■ **WRITTEN REQUEST**: Reproduce only the lines from the one containing "from math import radians" through the one containing "of a camera", exactly as written and with both ends included.

■ **INPUT RECORDS**:
--- start ---
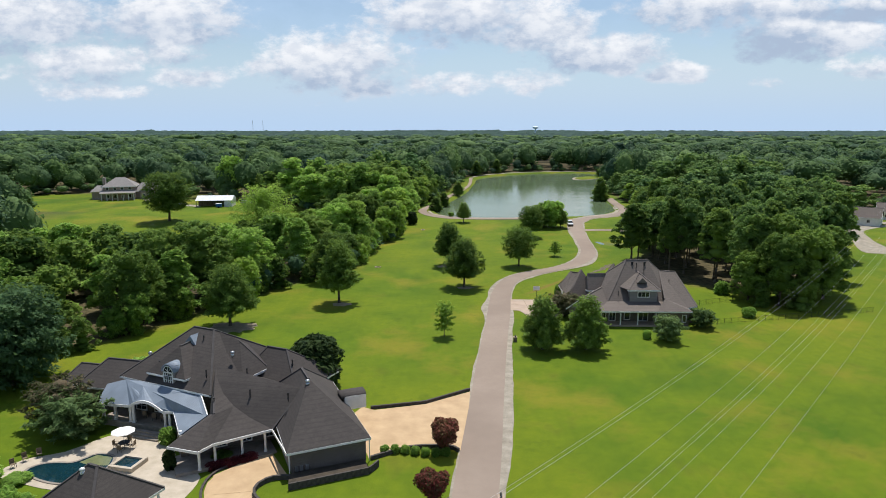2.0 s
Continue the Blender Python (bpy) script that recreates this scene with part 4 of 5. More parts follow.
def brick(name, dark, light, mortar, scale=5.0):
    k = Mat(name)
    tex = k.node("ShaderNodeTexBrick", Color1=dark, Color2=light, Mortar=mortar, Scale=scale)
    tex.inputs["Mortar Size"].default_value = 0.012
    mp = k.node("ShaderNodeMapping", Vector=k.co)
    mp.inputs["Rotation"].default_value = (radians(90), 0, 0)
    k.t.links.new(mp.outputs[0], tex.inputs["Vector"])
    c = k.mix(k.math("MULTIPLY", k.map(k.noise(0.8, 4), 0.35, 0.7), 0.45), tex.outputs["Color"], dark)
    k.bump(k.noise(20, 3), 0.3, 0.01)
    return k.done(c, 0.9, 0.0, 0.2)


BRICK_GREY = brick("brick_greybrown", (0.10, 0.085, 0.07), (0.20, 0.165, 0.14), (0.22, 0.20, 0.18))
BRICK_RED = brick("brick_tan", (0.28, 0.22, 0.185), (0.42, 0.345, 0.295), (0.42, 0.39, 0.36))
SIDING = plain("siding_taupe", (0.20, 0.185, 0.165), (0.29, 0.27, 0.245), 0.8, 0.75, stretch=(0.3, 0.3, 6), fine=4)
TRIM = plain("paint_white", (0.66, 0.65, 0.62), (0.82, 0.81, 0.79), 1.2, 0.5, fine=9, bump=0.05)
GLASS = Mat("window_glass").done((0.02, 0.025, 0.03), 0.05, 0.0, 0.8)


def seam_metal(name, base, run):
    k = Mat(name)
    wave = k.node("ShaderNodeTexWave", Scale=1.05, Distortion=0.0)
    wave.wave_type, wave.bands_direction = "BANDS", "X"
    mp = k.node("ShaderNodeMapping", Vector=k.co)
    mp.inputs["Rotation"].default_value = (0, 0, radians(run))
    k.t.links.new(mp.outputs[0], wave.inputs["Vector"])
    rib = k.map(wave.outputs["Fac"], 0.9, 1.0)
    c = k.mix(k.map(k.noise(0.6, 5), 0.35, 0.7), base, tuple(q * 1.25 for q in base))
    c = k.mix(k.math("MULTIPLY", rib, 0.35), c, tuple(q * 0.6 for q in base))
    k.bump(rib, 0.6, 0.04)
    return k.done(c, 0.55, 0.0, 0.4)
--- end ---
--- start ---
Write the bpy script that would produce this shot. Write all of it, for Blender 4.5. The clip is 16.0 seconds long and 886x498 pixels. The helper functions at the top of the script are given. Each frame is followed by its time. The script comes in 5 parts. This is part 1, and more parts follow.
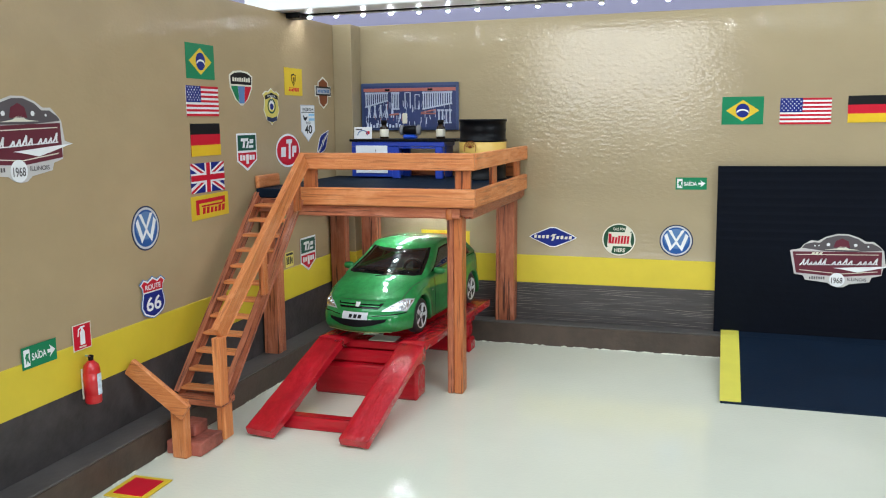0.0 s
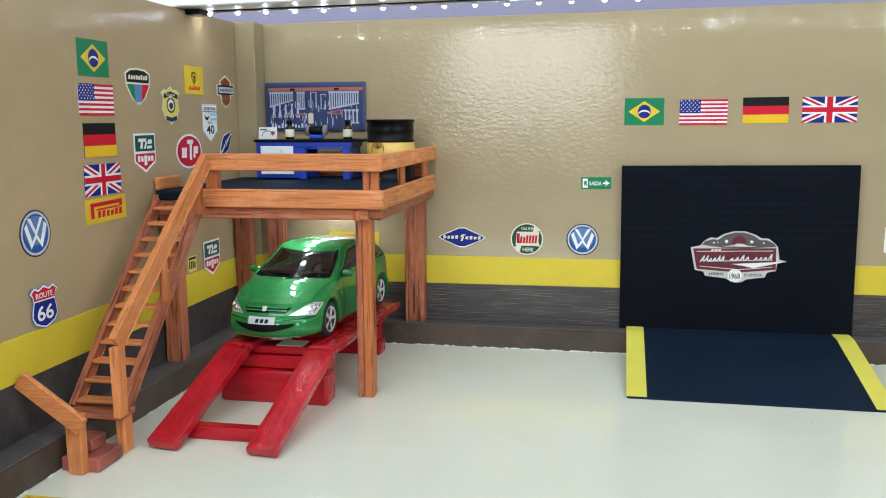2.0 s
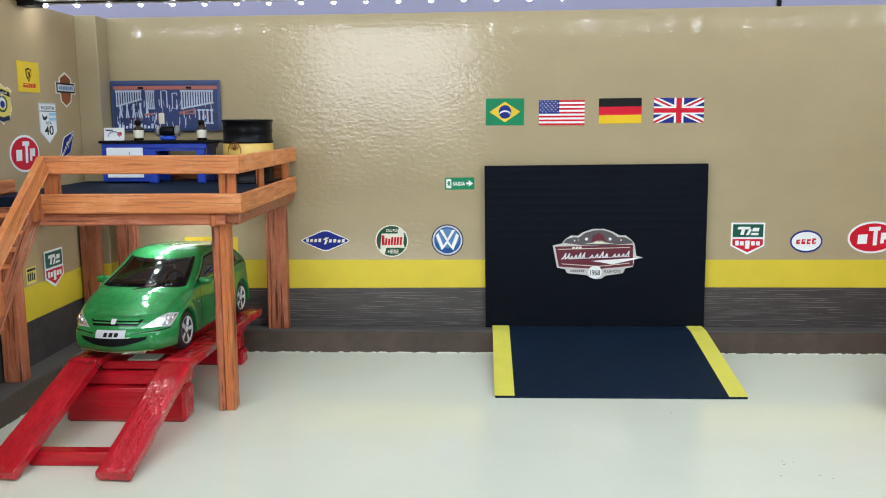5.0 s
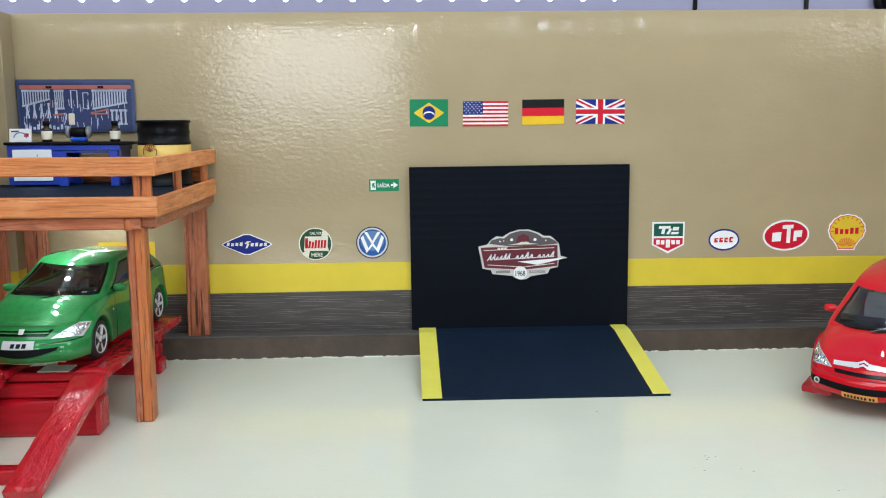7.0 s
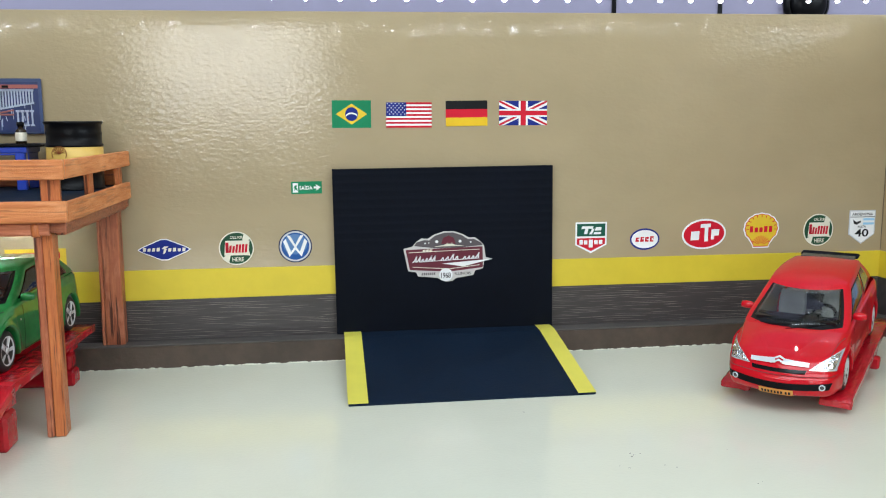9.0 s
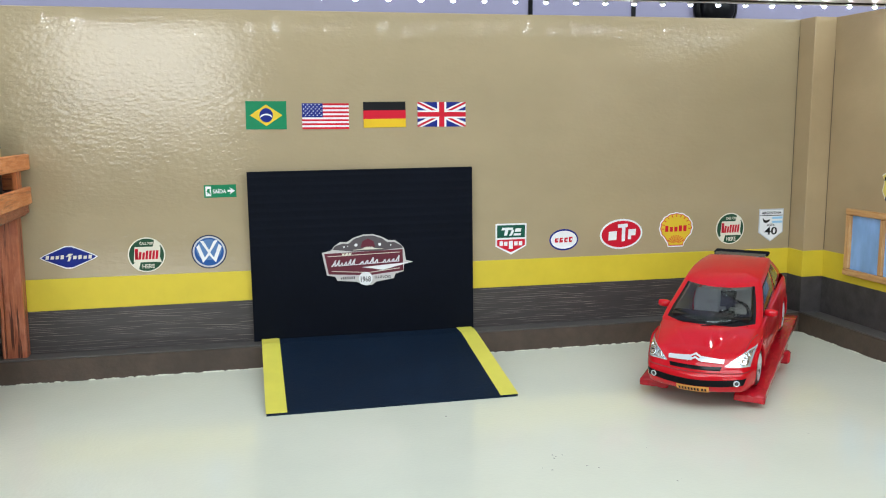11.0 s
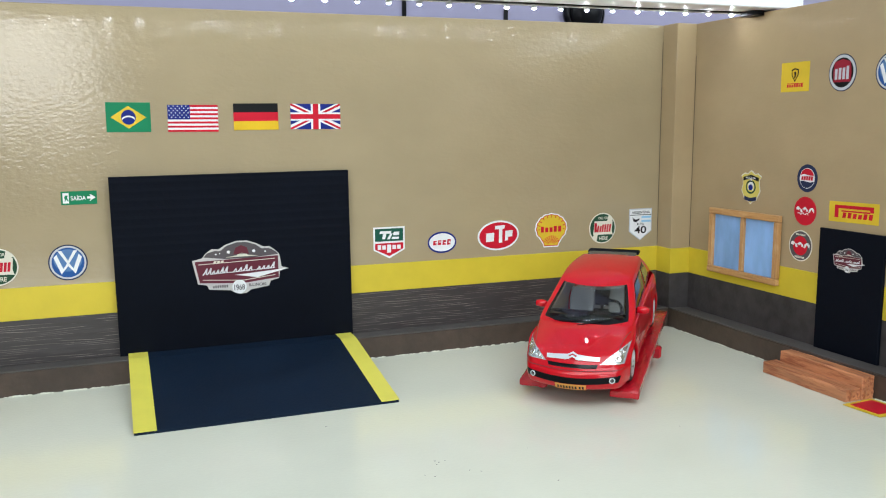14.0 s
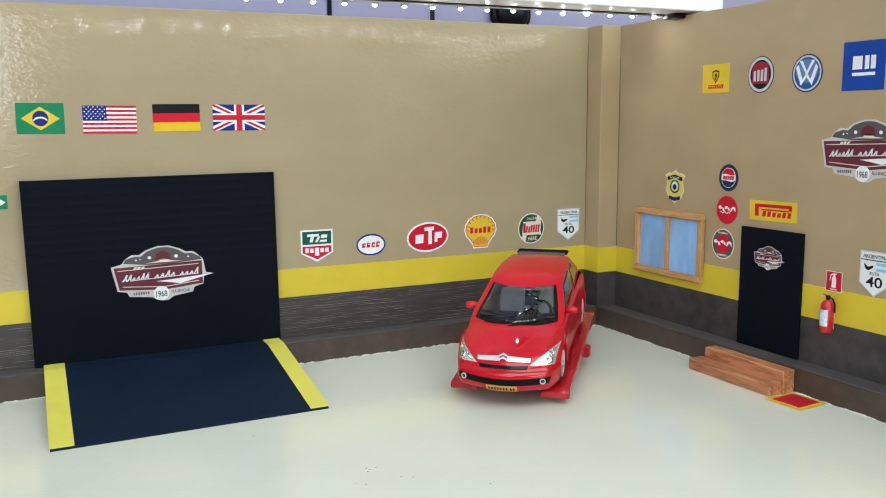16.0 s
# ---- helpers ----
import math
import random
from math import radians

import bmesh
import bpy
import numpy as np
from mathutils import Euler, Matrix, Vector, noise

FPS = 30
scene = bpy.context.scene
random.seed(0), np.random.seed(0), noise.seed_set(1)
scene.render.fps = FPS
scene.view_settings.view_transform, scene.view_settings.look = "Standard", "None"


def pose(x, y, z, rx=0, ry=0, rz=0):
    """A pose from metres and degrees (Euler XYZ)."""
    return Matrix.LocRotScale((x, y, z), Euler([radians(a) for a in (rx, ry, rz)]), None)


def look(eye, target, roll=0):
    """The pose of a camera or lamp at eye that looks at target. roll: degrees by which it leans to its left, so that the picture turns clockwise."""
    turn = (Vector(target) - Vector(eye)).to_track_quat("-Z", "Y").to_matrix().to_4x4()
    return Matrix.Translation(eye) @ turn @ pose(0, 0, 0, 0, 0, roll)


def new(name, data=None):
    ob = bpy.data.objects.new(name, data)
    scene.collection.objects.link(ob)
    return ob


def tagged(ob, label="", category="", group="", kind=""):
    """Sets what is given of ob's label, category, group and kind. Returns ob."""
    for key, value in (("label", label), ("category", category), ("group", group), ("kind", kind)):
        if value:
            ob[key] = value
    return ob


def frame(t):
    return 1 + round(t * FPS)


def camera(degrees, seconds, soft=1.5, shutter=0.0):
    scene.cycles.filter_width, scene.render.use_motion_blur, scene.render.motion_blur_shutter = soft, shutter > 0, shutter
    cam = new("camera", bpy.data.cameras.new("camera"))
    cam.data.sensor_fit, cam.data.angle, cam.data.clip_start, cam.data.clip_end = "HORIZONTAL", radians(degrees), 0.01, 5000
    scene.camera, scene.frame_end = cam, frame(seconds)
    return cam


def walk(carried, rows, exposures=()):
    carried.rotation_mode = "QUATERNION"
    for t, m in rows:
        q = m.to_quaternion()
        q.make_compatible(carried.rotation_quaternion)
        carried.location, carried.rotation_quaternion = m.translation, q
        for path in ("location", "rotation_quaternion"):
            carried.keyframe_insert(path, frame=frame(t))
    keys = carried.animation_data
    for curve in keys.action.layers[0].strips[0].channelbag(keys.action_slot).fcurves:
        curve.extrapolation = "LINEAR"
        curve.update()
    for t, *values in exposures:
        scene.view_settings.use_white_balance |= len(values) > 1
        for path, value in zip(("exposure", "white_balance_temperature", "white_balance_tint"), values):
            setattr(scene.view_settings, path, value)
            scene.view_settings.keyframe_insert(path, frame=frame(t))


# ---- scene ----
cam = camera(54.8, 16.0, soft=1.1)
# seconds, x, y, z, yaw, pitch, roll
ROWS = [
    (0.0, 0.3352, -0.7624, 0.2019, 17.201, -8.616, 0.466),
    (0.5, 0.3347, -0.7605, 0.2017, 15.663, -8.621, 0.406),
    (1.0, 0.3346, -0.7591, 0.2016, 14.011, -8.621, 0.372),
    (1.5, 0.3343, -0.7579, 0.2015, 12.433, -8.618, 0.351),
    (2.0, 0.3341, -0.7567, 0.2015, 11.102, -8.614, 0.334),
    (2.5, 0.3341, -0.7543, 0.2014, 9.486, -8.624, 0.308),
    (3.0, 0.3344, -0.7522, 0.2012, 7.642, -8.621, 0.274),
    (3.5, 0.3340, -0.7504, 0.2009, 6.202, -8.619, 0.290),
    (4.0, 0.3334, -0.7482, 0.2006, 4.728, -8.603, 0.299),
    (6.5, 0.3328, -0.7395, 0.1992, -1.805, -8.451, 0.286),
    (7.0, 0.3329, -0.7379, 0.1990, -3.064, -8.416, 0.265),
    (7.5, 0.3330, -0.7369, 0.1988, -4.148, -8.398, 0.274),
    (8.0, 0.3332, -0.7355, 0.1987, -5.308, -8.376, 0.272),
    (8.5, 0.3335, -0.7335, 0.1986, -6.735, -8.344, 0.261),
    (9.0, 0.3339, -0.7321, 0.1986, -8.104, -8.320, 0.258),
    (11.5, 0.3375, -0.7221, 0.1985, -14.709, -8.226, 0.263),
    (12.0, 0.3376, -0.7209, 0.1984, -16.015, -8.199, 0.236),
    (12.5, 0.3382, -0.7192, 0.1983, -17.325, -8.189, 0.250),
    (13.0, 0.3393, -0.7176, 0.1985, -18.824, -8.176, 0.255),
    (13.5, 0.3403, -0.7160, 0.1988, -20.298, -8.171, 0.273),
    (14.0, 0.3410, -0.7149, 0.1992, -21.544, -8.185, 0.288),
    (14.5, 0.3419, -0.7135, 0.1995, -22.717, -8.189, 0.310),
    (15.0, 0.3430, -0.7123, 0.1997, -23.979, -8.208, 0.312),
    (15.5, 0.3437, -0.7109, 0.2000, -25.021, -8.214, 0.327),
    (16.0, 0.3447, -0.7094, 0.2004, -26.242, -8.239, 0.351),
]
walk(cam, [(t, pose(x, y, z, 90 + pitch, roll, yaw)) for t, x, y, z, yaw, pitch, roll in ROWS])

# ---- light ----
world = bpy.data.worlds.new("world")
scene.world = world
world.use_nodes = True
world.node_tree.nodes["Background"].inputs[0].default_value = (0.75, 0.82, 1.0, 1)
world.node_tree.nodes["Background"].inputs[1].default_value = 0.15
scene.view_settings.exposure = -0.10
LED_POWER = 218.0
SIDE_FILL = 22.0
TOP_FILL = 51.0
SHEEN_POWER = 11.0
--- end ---
■ **THE REPLY**:
from math import radians

import bmesh
import bpy
import numpy as np
from mathutils import Euler, Matrix, Vector, noise

FPS = 30
scene = bpy.context.scene
random.seed(0), np.random.seed(0), noise.seed_set(1)
scene.render.fps = FPS
scene.view_settings.view_transform, scene.view_settings.look = "Standard", "None"


def pose(x, y, z, rx=0, ry=0, rz=0):
    """A pose from metres and degrees (Euler XYZ)."""
    return Matrix.LocRotScale((x, y, z), Euler([radians(a) for a in (rx, ry, rz)]), None)


def look(eye, target, roll=0):
    """The pose of a camera or lamp at eye that looks at target. roll: degrees by which it leans to its left, so that the picture turns clockwise."""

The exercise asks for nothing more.